WHAT TO WORK ON:
Using the records that appear below, write out exactly the lines from the one with "random.seed(0), np.random.seed(0), noise.seed_set(1)" through the one with "return Matrix.LocRotScale((x, y, z), Euler([radians(a)", keeping both end lines.
──────────────────────────────
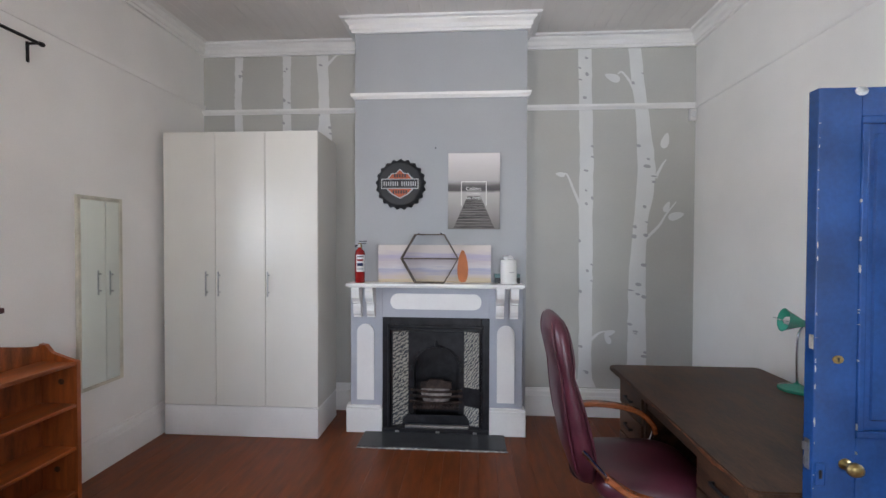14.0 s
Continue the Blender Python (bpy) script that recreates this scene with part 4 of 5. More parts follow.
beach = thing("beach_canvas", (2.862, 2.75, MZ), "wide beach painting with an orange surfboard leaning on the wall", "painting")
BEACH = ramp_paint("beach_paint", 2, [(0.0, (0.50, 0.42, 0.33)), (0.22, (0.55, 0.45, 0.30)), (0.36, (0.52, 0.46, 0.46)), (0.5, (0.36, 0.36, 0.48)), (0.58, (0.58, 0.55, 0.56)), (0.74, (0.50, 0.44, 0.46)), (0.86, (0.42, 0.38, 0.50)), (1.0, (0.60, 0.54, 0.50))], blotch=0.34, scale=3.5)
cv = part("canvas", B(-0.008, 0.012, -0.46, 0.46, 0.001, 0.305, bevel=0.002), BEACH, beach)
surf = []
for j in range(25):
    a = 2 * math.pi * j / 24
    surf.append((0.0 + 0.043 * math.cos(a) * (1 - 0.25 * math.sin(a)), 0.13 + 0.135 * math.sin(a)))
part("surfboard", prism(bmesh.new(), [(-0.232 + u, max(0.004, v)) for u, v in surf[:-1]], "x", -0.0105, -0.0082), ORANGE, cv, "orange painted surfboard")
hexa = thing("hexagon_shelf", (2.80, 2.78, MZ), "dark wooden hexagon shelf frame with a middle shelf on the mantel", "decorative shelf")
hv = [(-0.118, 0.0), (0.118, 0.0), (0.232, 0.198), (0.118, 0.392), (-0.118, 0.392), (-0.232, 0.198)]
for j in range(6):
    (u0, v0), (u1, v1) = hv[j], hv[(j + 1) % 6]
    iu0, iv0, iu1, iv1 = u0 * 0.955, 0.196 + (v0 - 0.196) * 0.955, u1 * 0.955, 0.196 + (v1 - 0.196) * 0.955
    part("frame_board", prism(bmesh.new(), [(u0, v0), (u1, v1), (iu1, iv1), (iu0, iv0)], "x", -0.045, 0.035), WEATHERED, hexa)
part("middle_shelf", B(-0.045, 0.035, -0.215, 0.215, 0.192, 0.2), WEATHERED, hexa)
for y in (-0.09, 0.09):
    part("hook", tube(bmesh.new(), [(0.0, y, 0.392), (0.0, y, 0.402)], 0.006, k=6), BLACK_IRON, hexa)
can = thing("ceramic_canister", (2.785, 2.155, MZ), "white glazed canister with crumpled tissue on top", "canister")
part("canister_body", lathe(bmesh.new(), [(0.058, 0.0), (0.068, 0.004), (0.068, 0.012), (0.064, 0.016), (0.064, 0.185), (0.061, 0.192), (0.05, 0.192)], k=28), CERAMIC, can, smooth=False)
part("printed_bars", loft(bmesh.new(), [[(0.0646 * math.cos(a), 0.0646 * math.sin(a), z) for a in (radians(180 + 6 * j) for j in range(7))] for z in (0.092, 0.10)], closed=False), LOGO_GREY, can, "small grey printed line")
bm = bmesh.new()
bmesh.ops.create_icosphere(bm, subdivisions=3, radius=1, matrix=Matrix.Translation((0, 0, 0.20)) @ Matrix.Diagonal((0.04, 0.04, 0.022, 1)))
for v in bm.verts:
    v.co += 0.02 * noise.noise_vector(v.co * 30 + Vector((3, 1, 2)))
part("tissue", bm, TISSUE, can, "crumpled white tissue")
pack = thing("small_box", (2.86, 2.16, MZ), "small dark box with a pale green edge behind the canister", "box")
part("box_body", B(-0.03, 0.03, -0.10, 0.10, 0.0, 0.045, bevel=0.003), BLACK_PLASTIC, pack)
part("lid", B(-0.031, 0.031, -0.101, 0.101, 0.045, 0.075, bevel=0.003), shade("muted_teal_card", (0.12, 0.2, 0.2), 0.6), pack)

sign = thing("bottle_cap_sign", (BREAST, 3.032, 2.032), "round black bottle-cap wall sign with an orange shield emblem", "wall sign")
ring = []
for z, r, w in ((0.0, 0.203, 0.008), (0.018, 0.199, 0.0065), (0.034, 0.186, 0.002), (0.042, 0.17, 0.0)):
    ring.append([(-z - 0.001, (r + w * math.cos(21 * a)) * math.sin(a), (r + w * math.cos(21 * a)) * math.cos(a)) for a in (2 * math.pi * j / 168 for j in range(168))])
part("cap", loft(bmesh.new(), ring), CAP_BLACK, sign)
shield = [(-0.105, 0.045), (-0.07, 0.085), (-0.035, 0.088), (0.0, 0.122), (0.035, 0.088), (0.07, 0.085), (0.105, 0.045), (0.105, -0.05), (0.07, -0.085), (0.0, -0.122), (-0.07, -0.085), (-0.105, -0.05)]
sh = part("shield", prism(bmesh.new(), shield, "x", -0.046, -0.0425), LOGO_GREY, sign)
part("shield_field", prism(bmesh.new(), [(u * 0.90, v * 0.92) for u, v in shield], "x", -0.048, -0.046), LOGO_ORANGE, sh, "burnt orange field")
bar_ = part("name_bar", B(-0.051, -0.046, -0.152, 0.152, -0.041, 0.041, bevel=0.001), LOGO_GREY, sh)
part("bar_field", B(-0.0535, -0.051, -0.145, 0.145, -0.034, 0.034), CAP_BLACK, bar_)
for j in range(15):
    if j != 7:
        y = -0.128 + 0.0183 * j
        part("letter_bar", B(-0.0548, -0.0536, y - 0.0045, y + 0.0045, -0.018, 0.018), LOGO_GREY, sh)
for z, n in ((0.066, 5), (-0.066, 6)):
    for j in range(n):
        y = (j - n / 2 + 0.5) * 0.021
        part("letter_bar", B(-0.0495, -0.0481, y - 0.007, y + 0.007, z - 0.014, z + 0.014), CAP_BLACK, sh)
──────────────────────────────
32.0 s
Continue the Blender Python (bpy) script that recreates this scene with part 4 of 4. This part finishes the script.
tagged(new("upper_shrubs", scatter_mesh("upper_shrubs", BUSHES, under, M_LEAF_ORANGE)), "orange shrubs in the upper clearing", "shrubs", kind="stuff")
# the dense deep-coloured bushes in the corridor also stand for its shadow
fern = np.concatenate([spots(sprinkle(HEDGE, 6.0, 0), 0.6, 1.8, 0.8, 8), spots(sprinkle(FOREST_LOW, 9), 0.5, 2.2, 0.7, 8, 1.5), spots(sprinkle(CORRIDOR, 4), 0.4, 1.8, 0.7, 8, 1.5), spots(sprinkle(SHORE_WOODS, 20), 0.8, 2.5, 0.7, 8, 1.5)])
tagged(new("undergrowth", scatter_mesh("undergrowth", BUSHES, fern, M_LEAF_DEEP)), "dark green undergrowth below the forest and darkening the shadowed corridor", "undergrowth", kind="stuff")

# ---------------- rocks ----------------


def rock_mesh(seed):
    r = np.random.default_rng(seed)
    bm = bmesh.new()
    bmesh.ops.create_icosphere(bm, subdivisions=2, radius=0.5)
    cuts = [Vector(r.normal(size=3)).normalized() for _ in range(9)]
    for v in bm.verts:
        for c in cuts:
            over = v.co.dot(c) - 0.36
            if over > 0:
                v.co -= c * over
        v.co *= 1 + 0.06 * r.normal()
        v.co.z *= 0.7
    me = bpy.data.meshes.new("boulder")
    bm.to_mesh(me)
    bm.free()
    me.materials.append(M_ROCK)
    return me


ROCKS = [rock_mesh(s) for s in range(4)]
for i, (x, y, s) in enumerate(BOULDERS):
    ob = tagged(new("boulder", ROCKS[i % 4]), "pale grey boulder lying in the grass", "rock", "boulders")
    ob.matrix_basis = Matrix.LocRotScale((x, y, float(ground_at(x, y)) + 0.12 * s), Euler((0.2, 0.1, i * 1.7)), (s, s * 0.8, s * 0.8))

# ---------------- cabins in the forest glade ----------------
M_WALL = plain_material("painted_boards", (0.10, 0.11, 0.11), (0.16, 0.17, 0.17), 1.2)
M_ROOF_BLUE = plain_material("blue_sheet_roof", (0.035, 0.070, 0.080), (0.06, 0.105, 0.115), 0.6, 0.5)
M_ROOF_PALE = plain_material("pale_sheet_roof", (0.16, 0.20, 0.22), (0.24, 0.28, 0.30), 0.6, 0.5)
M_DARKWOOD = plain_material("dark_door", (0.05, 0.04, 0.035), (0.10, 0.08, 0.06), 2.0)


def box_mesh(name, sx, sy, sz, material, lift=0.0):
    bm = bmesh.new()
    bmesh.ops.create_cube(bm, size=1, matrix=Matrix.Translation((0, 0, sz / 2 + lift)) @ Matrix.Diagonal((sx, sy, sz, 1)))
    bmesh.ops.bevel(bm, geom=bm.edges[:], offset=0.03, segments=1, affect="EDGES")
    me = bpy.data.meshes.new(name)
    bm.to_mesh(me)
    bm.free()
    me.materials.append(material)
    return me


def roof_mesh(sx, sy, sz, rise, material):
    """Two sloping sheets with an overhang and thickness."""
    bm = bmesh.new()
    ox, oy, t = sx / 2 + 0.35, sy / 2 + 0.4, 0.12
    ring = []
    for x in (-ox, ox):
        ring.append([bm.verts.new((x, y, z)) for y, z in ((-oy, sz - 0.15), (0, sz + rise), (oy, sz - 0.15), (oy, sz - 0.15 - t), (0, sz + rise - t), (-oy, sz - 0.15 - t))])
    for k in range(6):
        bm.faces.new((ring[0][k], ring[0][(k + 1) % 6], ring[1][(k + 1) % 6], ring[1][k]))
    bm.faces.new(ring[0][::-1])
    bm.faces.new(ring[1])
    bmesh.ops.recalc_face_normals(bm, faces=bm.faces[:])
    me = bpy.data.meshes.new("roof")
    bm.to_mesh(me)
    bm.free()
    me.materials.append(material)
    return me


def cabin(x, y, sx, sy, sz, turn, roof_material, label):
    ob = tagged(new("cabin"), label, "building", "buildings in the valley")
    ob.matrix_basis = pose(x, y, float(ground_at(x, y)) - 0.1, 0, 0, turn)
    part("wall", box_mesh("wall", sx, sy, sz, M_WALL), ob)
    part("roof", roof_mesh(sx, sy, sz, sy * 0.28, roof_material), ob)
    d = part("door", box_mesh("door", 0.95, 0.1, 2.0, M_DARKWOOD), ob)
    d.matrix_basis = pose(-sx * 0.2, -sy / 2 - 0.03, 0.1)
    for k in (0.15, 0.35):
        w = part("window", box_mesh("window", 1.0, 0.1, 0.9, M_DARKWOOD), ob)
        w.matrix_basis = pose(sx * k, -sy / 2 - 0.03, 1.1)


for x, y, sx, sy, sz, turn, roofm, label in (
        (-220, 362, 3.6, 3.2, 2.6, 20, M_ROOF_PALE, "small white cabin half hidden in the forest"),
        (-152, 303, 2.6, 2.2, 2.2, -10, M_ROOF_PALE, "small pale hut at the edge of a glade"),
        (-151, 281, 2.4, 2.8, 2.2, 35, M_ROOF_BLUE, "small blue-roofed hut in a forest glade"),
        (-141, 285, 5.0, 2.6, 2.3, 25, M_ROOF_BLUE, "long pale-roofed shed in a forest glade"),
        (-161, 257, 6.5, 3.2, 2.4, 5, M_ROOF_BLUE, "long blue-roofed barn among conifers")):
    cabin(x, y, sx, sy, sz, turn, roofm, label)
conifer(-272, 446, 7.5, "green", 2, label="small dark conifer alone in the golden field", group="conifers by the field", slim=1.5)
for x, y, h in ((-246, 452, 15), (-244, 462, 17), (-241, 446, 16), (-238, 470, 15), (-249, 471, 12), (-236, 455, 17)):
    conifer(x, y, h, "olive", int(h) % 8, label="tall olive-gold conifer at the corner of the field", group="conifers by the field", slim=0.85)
──────────────────────────────
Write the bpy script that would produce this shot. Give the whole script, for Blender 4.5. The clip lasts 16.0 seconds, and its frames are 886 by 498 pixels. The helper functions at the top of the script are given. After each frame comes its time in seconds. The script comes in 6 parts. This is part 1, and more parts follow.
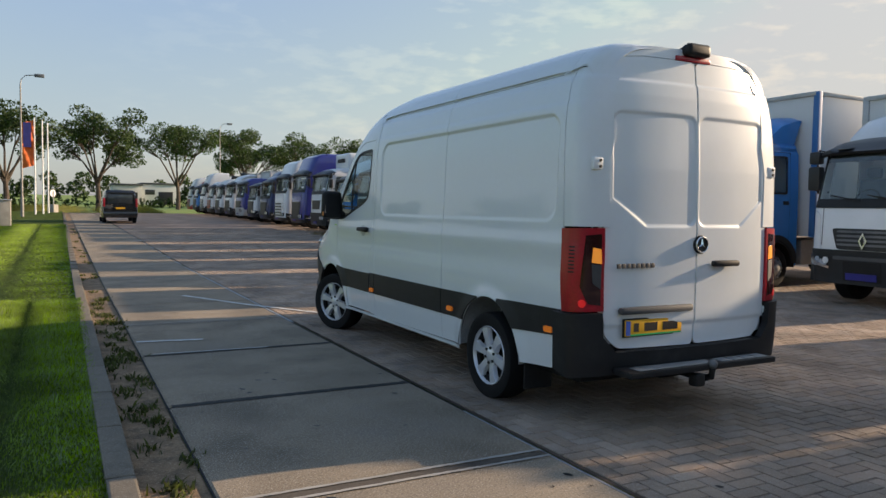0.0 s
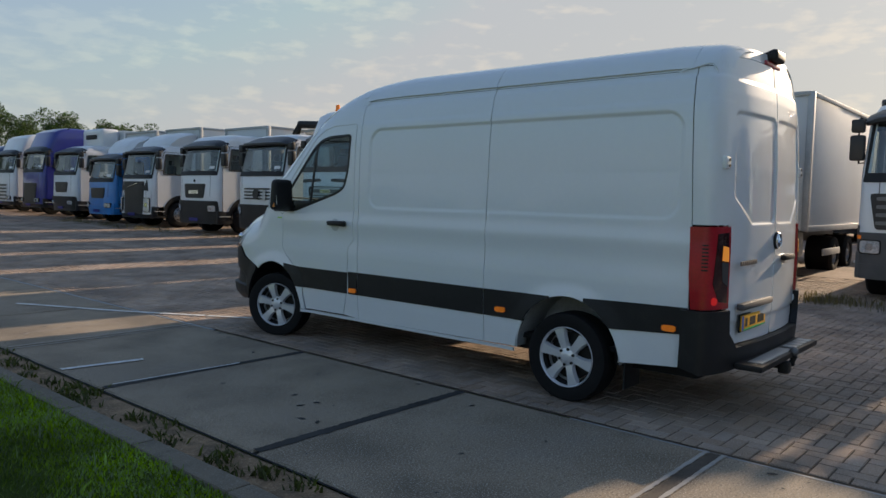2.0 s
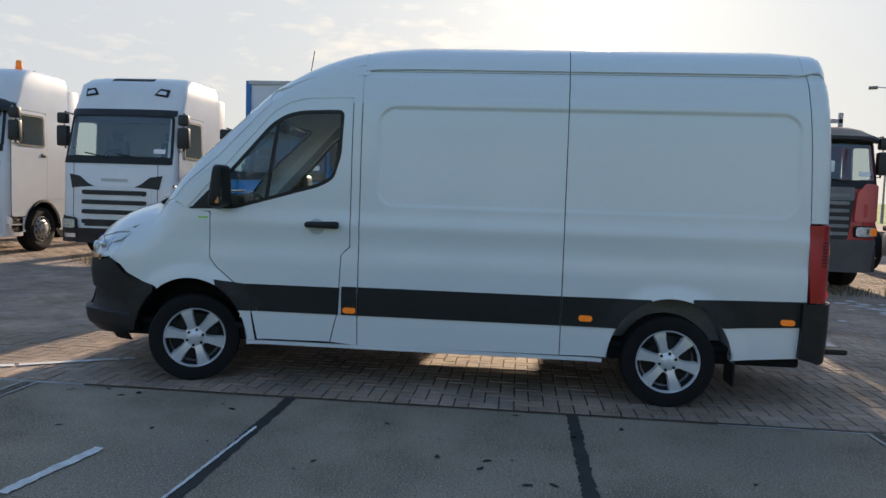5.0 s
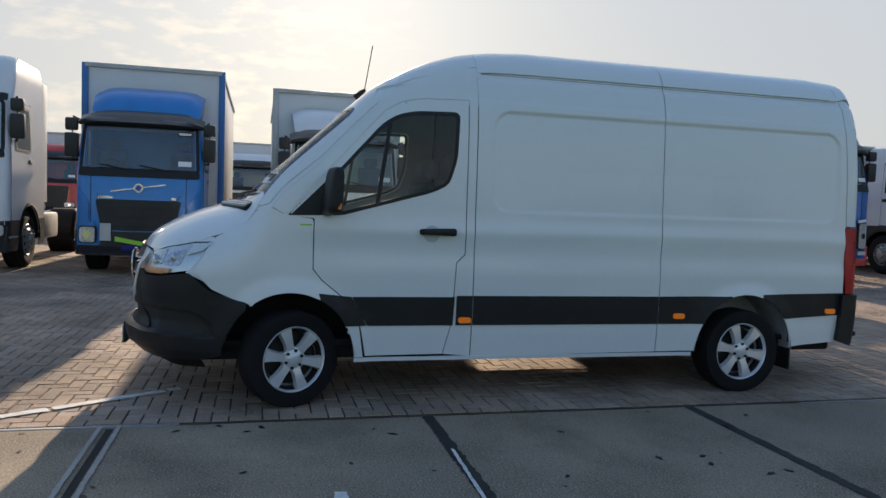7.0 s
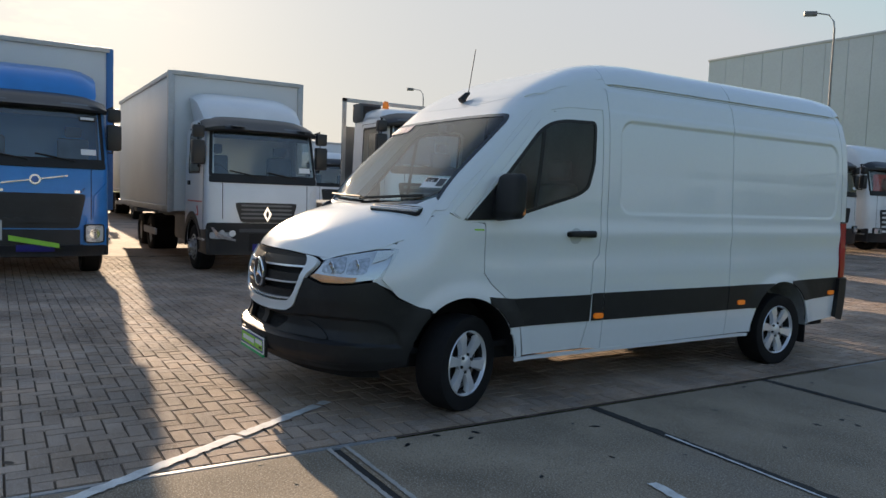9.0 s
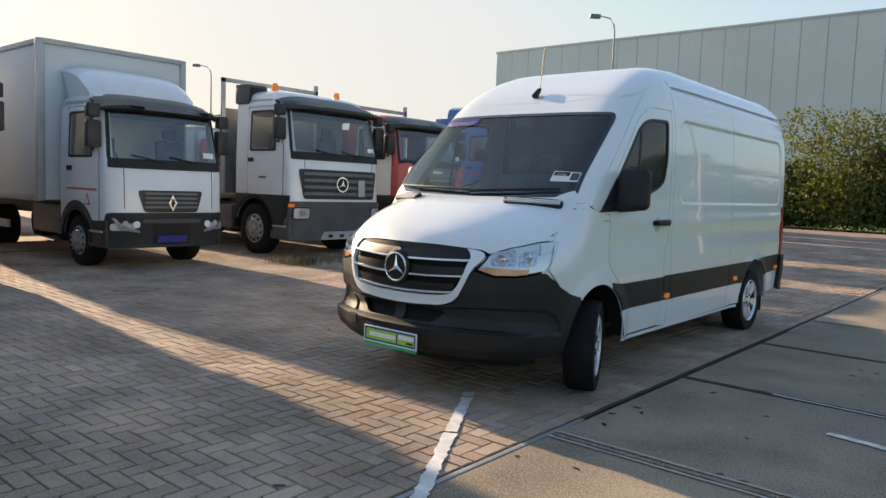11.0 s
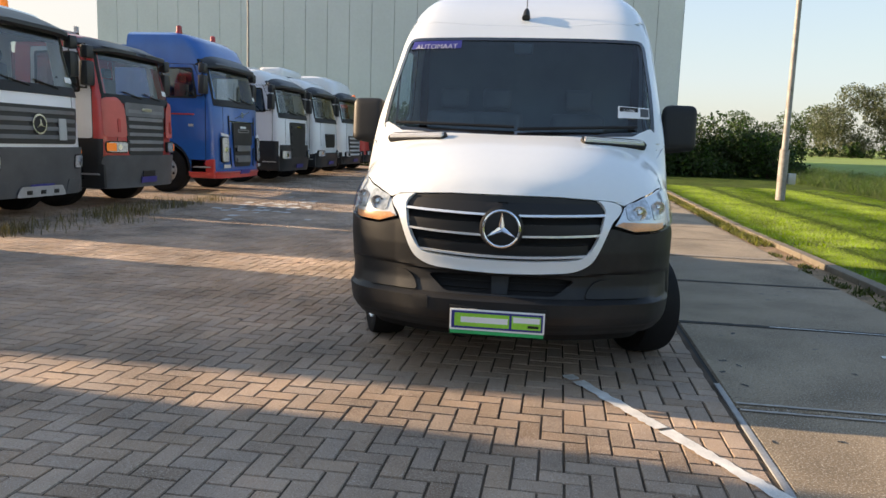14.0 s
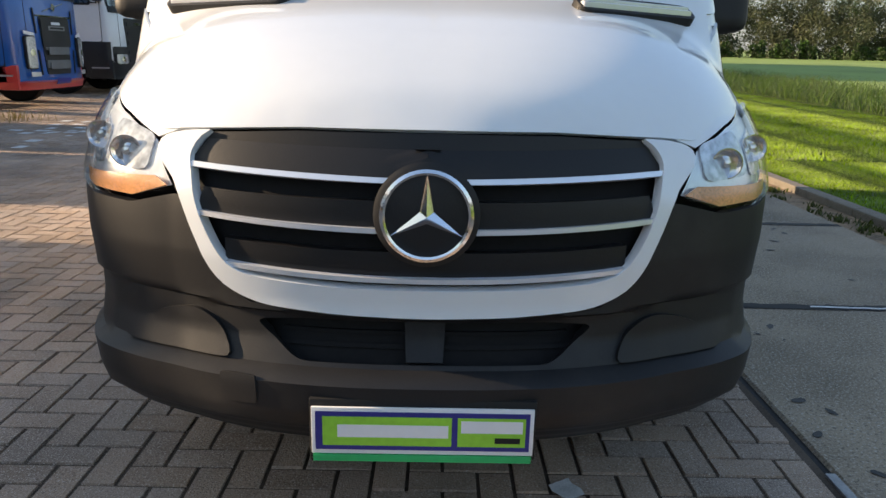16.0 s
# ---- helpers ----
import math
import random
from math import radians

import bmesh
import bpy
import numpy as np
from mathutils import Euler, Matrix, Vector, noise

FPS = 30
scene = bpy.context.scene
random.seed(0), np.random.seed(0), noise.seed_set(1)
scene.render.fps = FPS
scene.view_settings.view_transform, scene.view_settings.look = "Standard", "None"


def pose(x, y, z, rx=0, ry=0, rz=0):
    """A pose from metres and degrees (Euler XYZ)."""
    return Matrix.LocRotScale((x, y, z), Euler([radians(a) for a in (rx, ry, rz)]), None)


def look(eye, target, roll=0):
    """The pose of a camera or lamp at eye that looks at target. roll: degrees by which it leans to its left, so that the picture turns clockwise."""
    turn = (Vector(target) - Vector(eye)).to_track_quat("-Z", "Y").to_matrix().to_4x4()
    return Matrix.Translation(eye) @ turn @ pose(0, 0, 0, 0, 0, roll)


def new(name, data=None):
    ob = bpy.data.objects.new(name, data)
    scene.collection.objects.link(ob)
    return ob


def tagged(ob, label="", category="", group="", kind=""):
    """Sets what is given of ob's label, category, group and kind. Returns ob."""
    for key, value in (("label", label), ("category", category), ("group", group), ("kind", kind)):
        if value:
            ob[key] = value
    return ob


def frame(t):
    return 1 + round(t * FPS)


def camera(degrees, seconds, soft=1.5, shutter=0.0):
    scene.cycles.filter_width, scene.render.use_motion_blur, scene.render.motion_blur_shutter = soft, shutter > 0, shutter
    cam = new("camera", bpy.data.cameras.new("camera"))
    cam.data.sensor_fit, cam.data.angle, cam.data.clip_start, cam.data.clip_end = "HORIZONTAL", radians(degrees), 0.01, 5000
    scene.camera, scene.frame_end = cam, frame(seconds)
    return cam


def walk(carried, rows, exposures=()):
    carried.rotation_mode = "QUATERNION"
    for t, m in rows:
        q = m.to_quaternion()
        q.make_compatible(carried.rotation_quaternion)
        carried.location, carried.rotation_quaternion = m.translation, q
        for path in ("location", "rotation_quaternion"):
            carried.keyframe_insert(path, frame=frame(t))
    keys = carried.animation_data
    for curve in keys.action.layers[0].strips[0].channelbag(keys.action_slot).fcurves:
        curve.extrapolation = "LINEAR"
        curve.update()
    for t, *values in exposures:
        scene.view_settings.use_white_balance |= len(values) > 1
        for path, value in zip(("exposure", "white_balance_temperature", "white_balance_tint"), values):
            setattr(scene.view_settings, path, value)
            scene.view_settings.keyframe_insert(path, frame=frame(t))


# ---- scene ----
──────────────────────────────
RESULT:
random.seed(0), np.random.seed(0), noise.seed_set(1)
scene.render.fps = FPS
scene.view_settings.view_transform, scene.view_settings.look = "Standard", "None"


def pose(x, y, z, rx=0, ry=0, rz=0):
    """A pose from metres and degrees (Euler XYZ)."""
    return Matrix.LocRotScale((x, y, z), Euler([radians(a) for a in (rx, ry, rz)]), None)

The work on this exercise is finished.